Der Name des Weins „Xaconero“ steht für „Xarco de Enero“. Übersetzt bedeutet das „Seen im Januar“. Jenes Land wurde bereits im 16. Jahrhundert kultiviert. Damals regnete es in den Herbstmonaten derart viel, dass sich das Wasser bis in den Januar hinein auf der Oberfläche staute und Pfützen bildete. Diese Zeiten sind freilich vorbei. Die sogenannten levantinischen Gebiete in den Autonomen Gemeinschaften Murcia und Valencia (zu der die Provinz Alicante gehört) sind stark von Wassermangel und Verwüstung betroffen. Der Klimawandel verschärft das Problem. Umso wichtiger ist es, dass sich Erzeuger wie Enrique Méndoza um eine nachhaltige Landwirtschaft und den Erhalt dieser (Wein-)Kulturlandschaft bemühen.
Soweit mein Beitrag unter dem Motto „Frische und Eleganz vom Mittelmeer“. Mit drei schlanken und drei körperbetonteren Rotweinen. Alle zu einem bezahlbaren Preis. Aus recht unbekannten Sorten wie Forcallat, Romé und Mantonegro sowie aus den Klassiker-Trauben Monastrell, Garnacha und Syrah.
Fast 1800 Kilometer Küste liegen zwischen der D.O. Empordà an der Costa Brava und der D.O. Sierras de Málaga an der Costa del Sol. Ein Kulturraum, in dem neben Wein auch Oliven, Mandeln und Zitrusfrüchte eine wichtige Rolle spielen. Weingebiete mit roten Ton-, weißen Kalksand- und dunklen Schieferböden. Regionen, die allesamt über viel Sonne und wenig Wasser verfügen.

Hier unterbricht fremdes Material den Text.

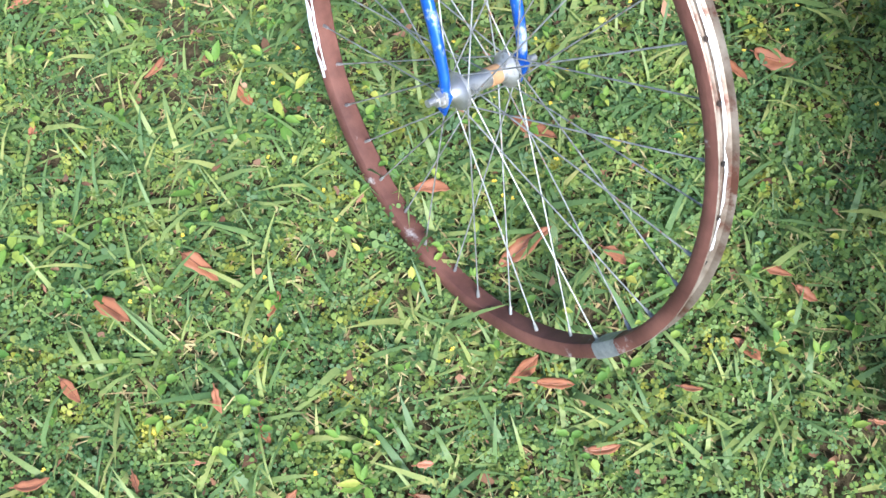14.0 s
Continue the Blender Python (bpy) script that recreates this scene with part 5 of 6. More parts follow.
def build_cables():
    def cable(name, pts, r, mat, label="", n=8):
        bm = B()
        tube(bm, smooth_path(pts, n), r, 10)
        return part(name, bm, mat, bike, label)
    H = CABLE
    top = lambda u, w=0.0, h=0.0185: tt(u) + V(-0.0045, w, h)
    # along the top tube: bare inner wires between the clips
    for w in (-0.0095, 0.0, 0.0095):
        cable("bare_cable", [top(0.396, w), top(0.55, w, 0.0187), top(0.699, w)], 0.0008, STEEL)
    for pts in ([top(0.697, -0.0095), V(0.739, -0.018, 0.808), V(0.775, -0.029, 0.802), V(0.81, -0.036, 0.7995), V(0.86, -0.04, 0.803), V(0.93, -0.045, 0.82)],
                [top(0.697, 0.0), V(0.742, -0.008, 0.8145), V(0.79, -0.024, 0.811), V(0.837, -0.034, 0.8095), V(0.88, -0.036, 0.814), V(0.94, -0.03, 0.835)],
                [top(0.697, 0.0095), V(0.7225, 0.011, 0.8085), V(0.76, 0.019, 0.823), V(0.80, 0.028, 0.835), V(0.86, 0.034, 0.85), V(0.94, 0.03, 0.88)]):
        cable("cable_housing", pts, 0.0026, H)
        bm = B()
        d = (pts[1] - pts[0]).normalized()
        tube(bm, [pts[0] - d * 0.001, pts[0] + d * 0.009], 0.0031, 12)
        part("ferrule", bm, STEEL, bike)
    # rear brake housing, over the seat cluster to the noodle
    cable("cable_housing", [top(0.399, 0.0), top(0.34, 0.004, 0.022), V(0.315, 0.021, 0.715), V(0.285, 0.028, 0.722), V(0.252, 0.012, 0.722), V(0.228, 0.002, 0.716), V(0.207, 0.0, 0.702)], 0.0026, H, "black brake cable housing")
    cable("noodle", [V(0.207, 0.0, 0.702), V(0.201, -0.001, 0.694), V(0.191, -0.002, 0.68), V(0.186, -0.002, 0.66), V(0.182, -0.003, 0.64)], 0.0024, CHROME, "bright bent brake noodle")
    cable("ferrule", [V(0.214, 0.001, 0.7075), V(0.203, 0.0, 0.697)], 0.0042, ALLOY, "", 2)
    bm = B()
    for s in (-1, 1):
        tube(bm, [V(0.19, s * 0.005 - 0.002, 0.668), V(0.18, s * 0.005 - 0.002, 0.632)], 0.0016, 6)
    tube(bm, [V(0.19, -0.007, 0.668), V(0.19, 0.003, 0.668)], 0.002, 6)
    tube(bm, smooth_path([V(0.1755, 0.043, 0.628), V(0.18, 0.03, 0.637), V(0.184, 0.012, 0.646), V(0.186, 0.003, 0.652)], 4), 0.0052, 10, flat=0.55, flat_dir=(0, 0.3, 0.95))
    part("noodle_cradle", bm, BRAKE_GREY, bike)
    bm = B()
    pts = smooth_path([V(0.181, -0.004, 0.635), V(0.182, -0.015, 0.628), V(0.184, -0.03, 0.628)], 8)
    tube(bm, pts, [0.0048 + 0.0009 * math.cos(k * 2.4) for k in range(len(pts))], 12)
    part("bellows", bm, BLACK, bike, "pleated rubber cable boot")
    cable("bare_cable", [V(0.1695, -0.046, 0.629), V(0.15, -0.058, 0.57), V(0.13, -0.066, 0.525)], 0.0008, STEEL)
    cable("bare_cable", [V(0.184, -0.03, 0.628), V(0.186, 0.034, 0.634)], 0.0008, STEEL)
    # gear housing down the seat stay
    cable("cable_housing", [top(0.399, -0.0095), V(0.362, -0.015, 0.7145), V(0.3385, -0.022, 0.717), V(0.302, -0.029, 0.709), V(0.271, -0.035, 0.687), V(0.2515, -0.04, 0.662), V(0.237, -0.045, 0.638)], 0.0027, H, "black gear cable housing")
    cable("bare_cable", [V(0.237, -0.045, 0.638), V(0.083, -0.062, 0.45)], 0.0008, STEEL, "", 1)
    cable("cable_housing", [V(0.083, -0.062, 0.45), V(0.05, -0.072, 0.424), V(0.015, -0.08, 0.404), V(-0.018, -0.084, 0.392), V(-0.05, -0.085, 0.376), V(-0.085, -0.085, 0.349), V(-0.097, -0.085, 0.315), V(-0.083, -0.085, 0.283), V(-0.046, -0.086, 0.266)], 0.0023, HOUSING_GREY, "looped grey derailleur cable housing")
    # front derailleur wire down the back of the seat tube
    cable("cable_housing", [top(0.399, 0.0095), V(0.345, 0.024, 0.712), V(0.312, 0.022, 0.692), V(0.305, 0.006, 0.66), V(0.312, -0.006, 0.612), V(0.319, -0.007, 0.594)], 0.0026, H)
    cable("bare_cable", [V(0.319, -0.007, 0.594), V(0.378, -0.032, 0.44)], 0.0007, STEEL, "", 1)
    for u, mat, nm in ((0.396, PAINT, "cable_clip"), (0.699, PAINT, "cable_clip")):
        bm = B()
        for w in (-0.0095, 0.0, 0.0095):
            mm = along(top(u - 0.009, w, 0.018), top(u + 0.009, w, 0.018), (0, 1, 0))
            tube(bm, [mm @ V(0, 0, 0), mm @ V(0, 0.001, 0), mm @ V(0, 0.017, 0), mm @ V(0, 0.018, 0)], [0.0038, 0.0048, 0.0048, 0.0038], 10)
        mm = along(top(u - 0.009, 0, 0.0135), top(u + 0.009, 0, 0.0135), (0, 1, 0))
        part(nm, bm, mat, bike)
    for p, d in ((V(0.233, -0.045, 0.632), V(0.62, 0, 0.785)), (V(0.085, -0.062, 0.452), V(0.62, 0, 0.785))):
        bm = B()
        mm = along(p - d * 0.007, p + d * 0.007, (0, 1, 0))
        tube(bm, [mm @ V(0, 0, 0), mm @ V(0, 0.001, 0), mm @ V(0, 0.013, 0), mm @ V(0, 0.014, 0)], [0.0042, 0.0052, 0.0052, 0.0042], 10)
        block(bm, (0.008, 0.012, 0.007), mm @ Matrix.Translation((0.0, 0.007, 0.0)) @ Matrix.Translation(V(0, 0, 0)), 0.001)
        part("cable_stop", bm, PAINT, bike)
    # front brake housing
    fu = fork_up
    c = FOOT[-1].lerp(FOOT[1], 0.5) + fu * 0.247 + fork_fwd * 0.03
    cable("cable_housing", [V(0.947, 0, 0.662), V(0.928, 0, 0.717), V(0.9085, 0, 0.7725), V(0.89, -0.005, 0.85), V(0.9, -0.02, 0.9)], 0.0028, H, "black front brake housing")
    cable("noodle", [V(0.944, 0, 0.671), V(0.95, 0, 0.655), V(0.956, 0.004, 0.645), V(0.96, 0.02, 0.645)], 0.0032, CHROME)
    bm = B()
    pts = smooth_path([V(0.96, -0.006, 0.648), V(0.956, -0.02, 0.662), V(0.951, -0.038, 0.678)], 8)
    tube(bm, pts, [0.0048 + 0.0009 * math.cos(k * 2.4) for k in range(len(pts))], 12)
    part("bellows", bm, BLACK, bike)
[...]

Ich wollte die Weinvielfalt dieses geografischen Raums zumindest andeuten. Definitiv können die Weine vom Mittelmeer mehr als Kraft und Konzentration. Einigen Winzern und Winzerinnen – beispielhaft jene in diesem Beitrag – gelingt es darüber hinaus Finesse, Balance und Frische zum Vorschein zu bringen.